• **Prompt**
Collect all lines from the records below that include the word "with".

====== Data lines ======

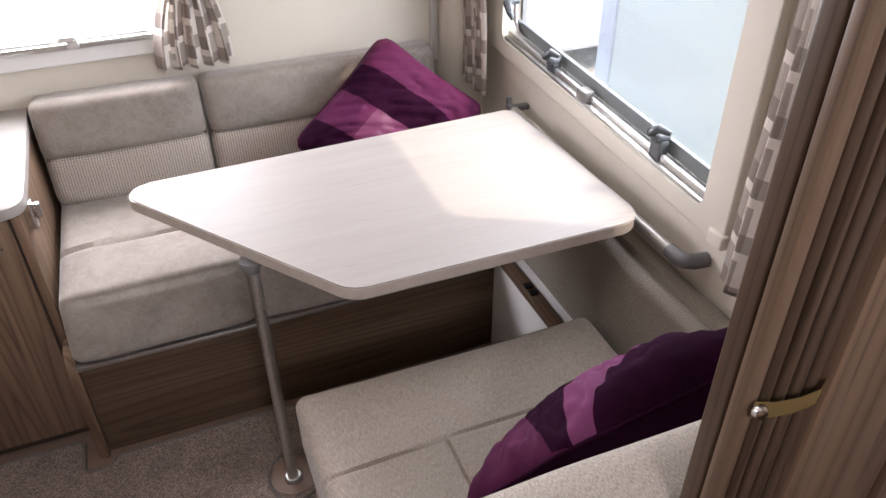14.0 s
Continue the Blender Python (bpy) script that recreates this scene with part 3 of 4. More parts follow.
def table_rail():
    th = thing("table_rail", "grey metal wall rail with dark end caps under the table", "rail", at=(XR, 2.7, 0.65))
    part("bar", tube([(1.408, 3.15, 0.662), (1.408, 2.435, 0.660)], 0.013, 14), ALU, th)
    cap = bmesh.new()
    add_tube(cap, [(1.408, 2.452, 0.660), (1.408, 2.424, 0.660), (1.414, 2.410, 0.660), (1.430, 2.402, 0.659), (1.4585, 2.400, 0.658)], [0.0150, 0.0165, 0.0165, 0.016, 0.016], 14)
    part("end_cap", cap, GREY_PL, th, "dark grey end cap")
    hk = bmesh.new()
    add_box(hk, 1.402, 1.416, 3.150, 3.192, 0.650, 0.672, 0.004)
    add_box(hk, 1.402, 1.416, 3.178, 3.192, 0.655, 0.690, 0.004)
    add_box(hk, 1.412, 1.460, 3.160, 3.180, 0.652, 0.668, 0.003)
    part("hook", hk, GREY_PL, th, "dark grey hook")


table()
table_rail()


# ---- sofa against the far wall ----
def wob(p, amp, sc=6.0, seed=0.0):
    return amp * noise.noise(Vector((p.x * sc + seed, p.y * sc, p.z * sc)))


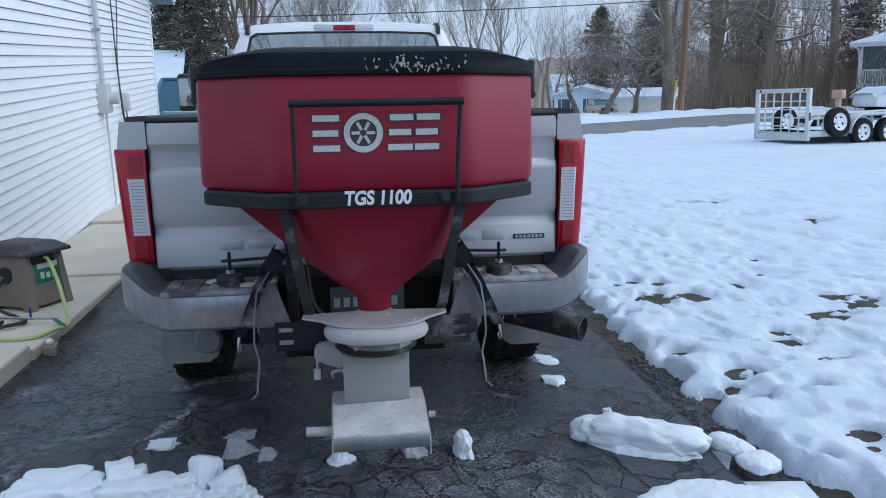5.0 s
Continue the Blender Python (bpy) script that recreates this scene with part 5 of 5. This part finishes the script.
low = [bare_tree(111, 7.5, 0.22, 5, 0.8, 0.05, 0.22, (3, 3)), bare_tree(112, 7.0, 0.2, 5, 0.85, 0.04, 0.25, (3, 3))]
airy = [bare_tree(121, 11, 0.17, 5, 0.42, 0.16, 0.08, (2, 3, 3)), bare_tree(122, 11, 0.15, 5, 0.4, 0.18, 0.09, (3, 3))]
BIG, APPLE, THIN = "tall bare tree with dusted snow on its limbs", "low spreading bare tree with snow on its limbs", "slender bare tree with fine twigs"


def vase_tree(seed, limbs, length, r, depth=4):
    """A short trunk that opens into a fan of steep limbs."""
    rr = random.Random(seed)
    out = ([], [])
    out[0].append((Vector((0, 0, -0.4)), Vector((0, 0, 2.0)), r * 1.2, r, 12))
    for k in range(limbs):
        a = 2 * math.pi * (k + rr.uniform(-0.3, 0.3)) / limbs
        lean = rr.uniform(0.15, 0.75)
        d = Vector((math.cos(a) * lean, math.sin(a) * lean, 1)).normalized()
        grow(rr, Vector((0, 0, rr.uniform(1.2, 2.0))), d, length * rr.uniform(0.8, 1.15), r * rr.uniform(0.3, 0.5), depth, out, depth + 1, 0.42, (2, 3), 0.10, 0.10)
    return branch_mesh("trunk", out[0], M["bark"]), branch_mesh("crown", out[1], M["twig"])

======

• **Task solution**
Continue the Blender Python (bpy) script that recreates this scene with part 3 of 4. More parts follow.
    th = thing("table_rail", "grey metal wall rail with dark end caps under the table", "rail", at=(XR, 2.7, 0.65))
Continue the Blender Python (bpy) script that recreates this scene with part 5 of 5. This part finishes the script.
BIG, APPLE, THIN = "tall bare tree with dusted snow on its limbs", "low spreading bare tree with snow on its limbs", "slender bare tree with fine twigs"